Fain continued: "Excluding the hurricane impact, we are not only able to maintain our yield and earnings guidance, but to raise both slightly as a result of particularly strong performance in the U.S. and China."
In addition, RCL had good points to make about the company's 2020 outlook:
- The company is experiencing strong early booking trends for 2020.
- Rates are higher than same time last year in all four quarters.
- Booked load factors are ahead of same time last year on a like-for-like basis.
- The booking window has extended.
- Market response to Celebrity Apex, which will debut in April; Royal Caribbean International's Odyssey of the Seas, to be delivered in fall 2020, and Silversea Cruises' Silver Moon and Silver Origin, both debuting in summer 2020, has been "excellent," RCL said in its earnings statement.
- Demand is very good for Perfect Day at CocoCay, the company's private destination in the Bahamas, which has been opening in phases since May 2019.
- While still early in the booking cycle, RCL said the view for 2020 is encouraging and the company expects another year of solid yield and earnings growth.
Third Quarter 2019 Results
Net income for the third quarter 2019 was $883.2 million, or $4.20 per share, compared with $810.4 million, or $3.86 per share last year.
Third quarter adjusted net income was $896.8 million, or $4.27 per share, compared with $836.3 million, or $3.98 per share, for the same period a year ago.
The 2019 third quarter results include the negative impact of approximately $27 million, or $.13 per share, from Hurricane Dorian's impact and relief efforts.
Gross yields for the quarter were up 6.6 percent and net yields were up by 6.4 percent.
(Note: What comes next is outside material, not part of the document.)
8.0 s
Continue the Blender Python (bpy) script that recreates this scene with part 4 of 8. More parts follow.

Gross cruise costs per available passenger cruise days (APCD) increased 7.5 percent while net cruise costs excluding fuel per APCD were up 11 percent.
Full Year 2019 Outlook
Adjusted earnings for the full year are expected to be in the range of $9.50 to $9.55 per share. That includes the negative impact of $.15 per share related to Hurricane Dorian.
Net revenue yields are expected to increase approximately 8 percent.
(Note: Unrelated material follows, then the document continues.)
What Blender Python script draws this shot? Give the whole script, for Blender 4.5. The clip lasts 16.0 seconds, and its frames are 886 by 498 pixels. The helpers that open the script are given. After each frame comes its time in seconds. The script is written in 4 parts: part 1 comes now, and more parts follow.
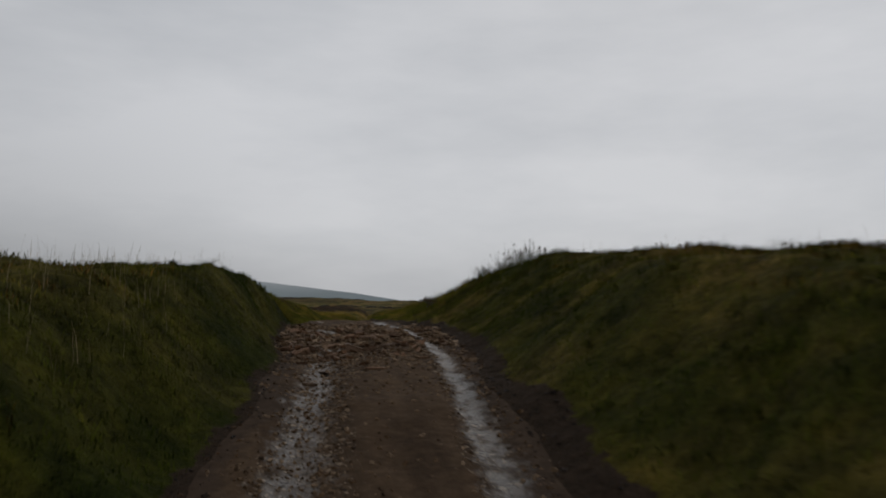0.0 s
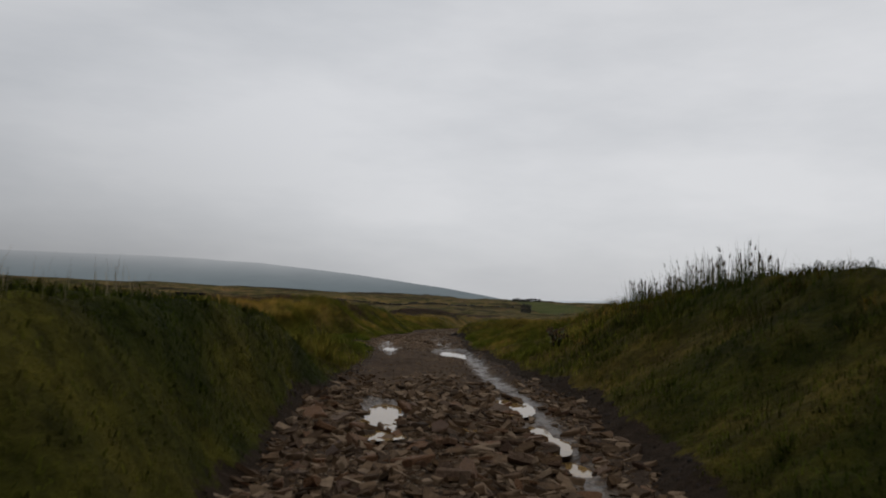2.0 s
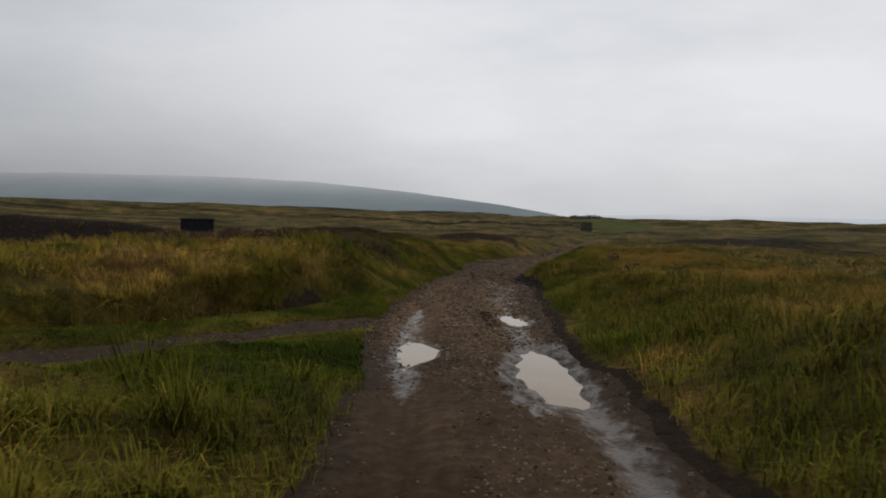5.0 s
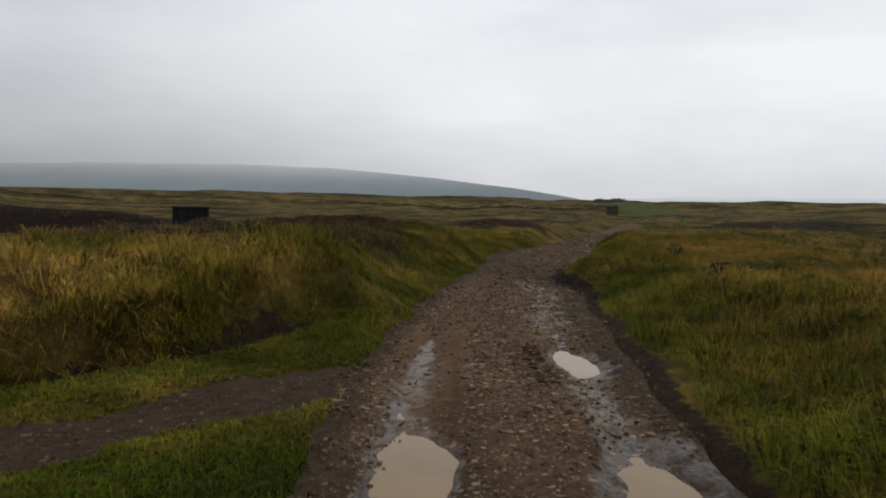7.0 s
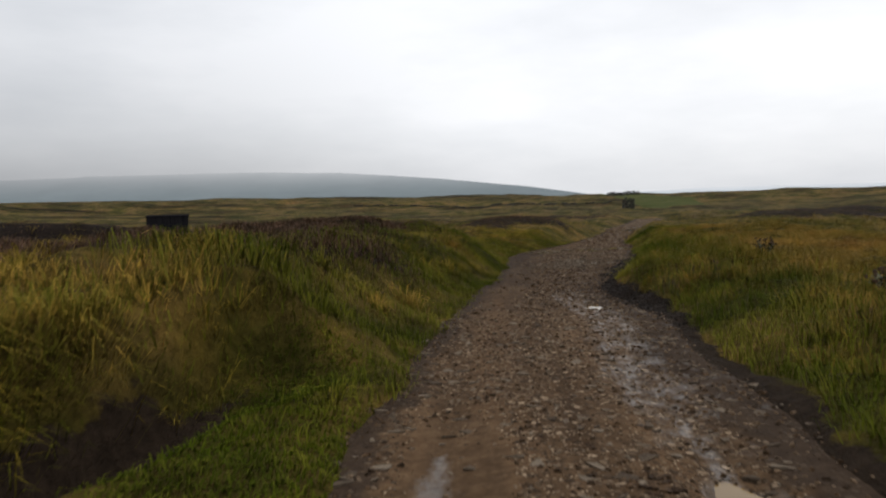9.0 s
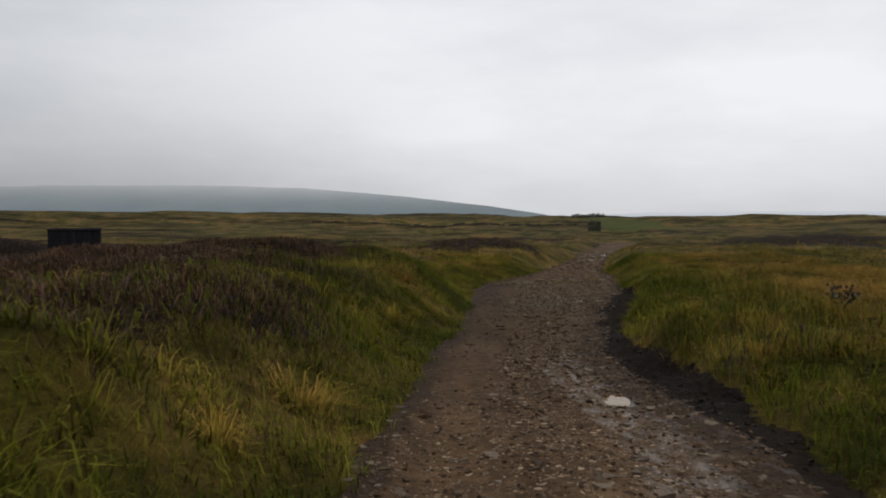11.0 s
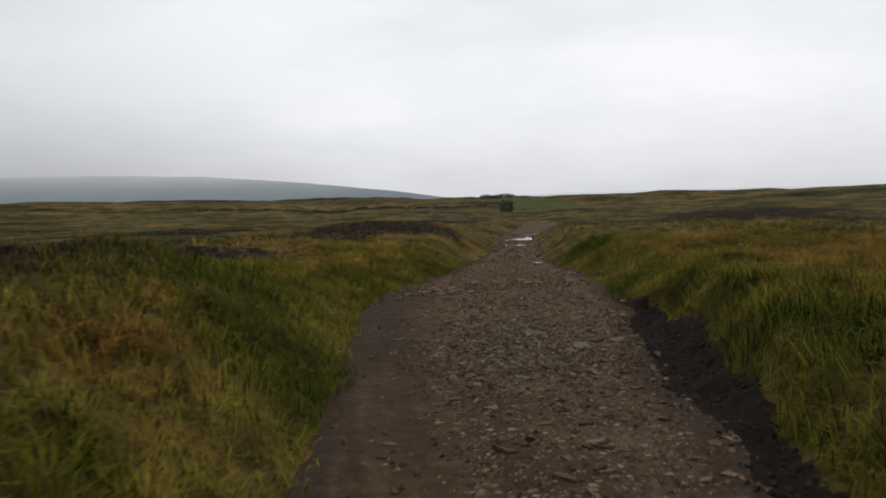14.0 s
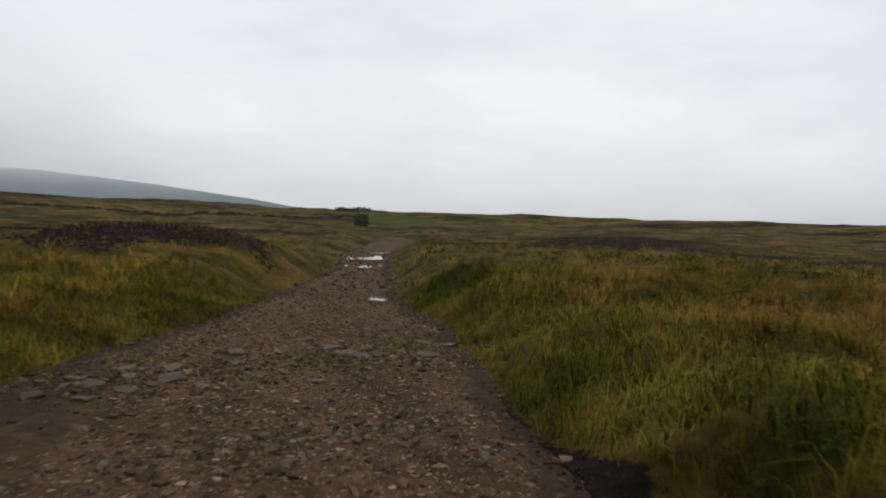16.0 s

The company also said it's increasing the midpoint of its guidance by $.08 per share.
What's the big takeaway from that? RCL's earnings statement said: "The company's booking strength has completely offset the negative yield impact related to Hurricane Dorian."
Taking into account current fuel pricing, interest and currency exchange rates, and some other factors, RCL estimates 2019 adjusted EPS will be in the range of $9.50 to $9.55 per share.
"2019 is shaping up to be another year of solid yield growth and record earnings despite some unusual headwinds," said Jason Liberty, executive vice president and CFO.
"As we enter 2020, we are particularly enthusiastic about the new ship deliveries, the development of new destinations, our fleet modernization and technology initiatives," Liberty said. "These investments will help us deliver even greater vacations while generating higher yields and better returns."
Fourth Quarter 2019
Net yields are expected to be up approximately 6.75 percent in constant currency and 6.25 percent as reported.
As it relates to the year-over-year cadence, the fourth quarter includes a higher number of drydocks affecting the cost metric.
The company anticipates that fourth quarter adjusted EPS will be approximately $1.40 per share.
RCL Liquidity & Capacity
As of September 30, 2019, RCL's liquidity was $2.2 billion, including cash and the undrawn portion of the company's unsecured revolving credit facilities, net of any outstanding commercial paper borrowings.
Based upon current ship orders, projected capital expenditures for full year 2019, 2020, 2021, 2022 and 2023 are $3 billion, $4.5 billion, $3.5 billion, $3.6 billion and $2.9 billion, respectively.
Capacity changes for 2019, 2020, 2021, 2022 and 2023 are expected to be 7.9 percent, 4.8 percent, 8 percent, 8.8 percent and 4.2 percent, respectively.